The chord that is used most is a diminished seventh chord, not a three note chord.
Here's how is has to be used. 1,3,b5,bb7. For example, key of C: C,Eb,Gb,Bbb (A)
It is built on minor 3rds. There are two practical ways of using it. One is to play it the way you would play a major chord, (the same name). C diminished seventh for example.
The other would be to play it a half step higher, C# diminished seventh for example.
The best approach is when you are learning a song, the sheet music in early pop music will contain the name of the diminished seventh that you need.

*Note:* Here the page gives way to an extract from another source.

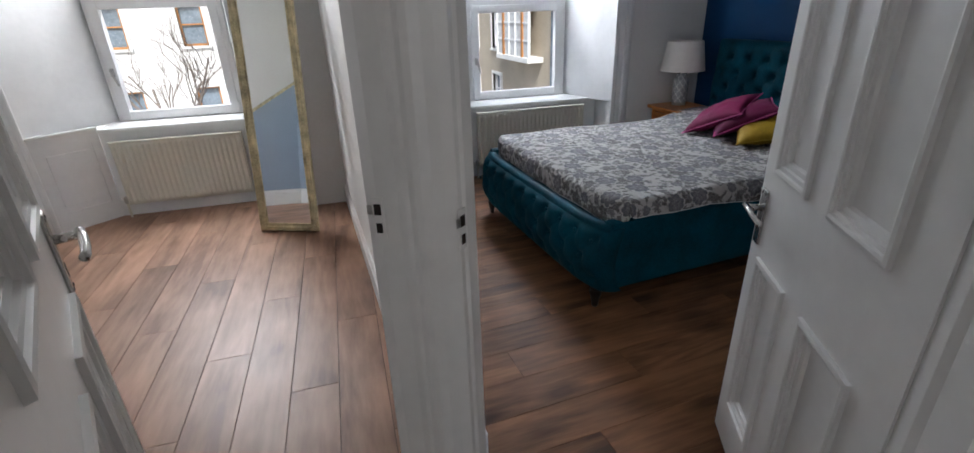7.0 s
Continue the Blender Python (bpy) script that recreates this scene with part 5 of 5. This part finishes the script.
def socket(m, label):
    s = thing("wall_socket", m, label, "socket")
    part("faceplate", boxes((0, 0.009, -0.073, 0.073, -0.043, 0.043), bevel=0.004), UPVC, s)
    for y in (-0.036, 0.036):
        part("switch", boxes((0.009, 0.013, y - 0.006, y + 0.006, 0.012, 0.030), bevel=0.001), UPVC, s)
        for dy, dz in ((0, 0.0), (-0.011, -0.02), (0.011, -0.02)):
            part("pin_hole", boxes((0.0088, 0.0096, y + dy - 0.003, y + dy + 0.003, dz - 0.012, dz - 0.004)), MORTISE, s)


socket(Matrix.Translation((1.12, 4.10, 0.235)) @ Matrix.Rotation(math.pi, 4, "Z"), "white double wall socket above the skirting")
cable = thing("lamp_cable", Matrix.Translation((4.36, 4.415, 0)), "thin lamp cable hanging beside the bedside table", "cable")
bm = bmesh.new()
tube(bm, [(0, 0, 0.42), (0.005, 0.01, 0.25), (-0.01, 0.02, 0.12), (-0.03, 0.0, 0.03), (-0.05, -0.02, 0.004)], 0.003, 6)
part("flex", bm, IRON, cable)
part("plug", boxes((-0.03, 0.005, 0.0, 0.045, 0.055, 0.10), bevel=0.008), UPVC, cable, "white plug")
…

It gets complicated theoretically because a diminished seventh chord is built upon a dominant seventh flat nine chord. If a dominant seventh flat nine is spelled out, 1,3,5,b7,b9 as a five note chord, the top four notes of that chord will become a diminished seventh chord.
Example: C,E,G,Bb,Db is the C7b9 chord. E,G,Bb,Db becomes the diminished seventh and takes the name E diminished seventh. (The C is called the "generator" of the diminished seventh chord.

The most practical way to use it is to just take the name of the chord given to you in the sheet music.

Now on the accordion, you only have the three note triad in the bass. You have to add the other note with the right hand on the piano side or suggest it with the playing of a scale or arpeggio.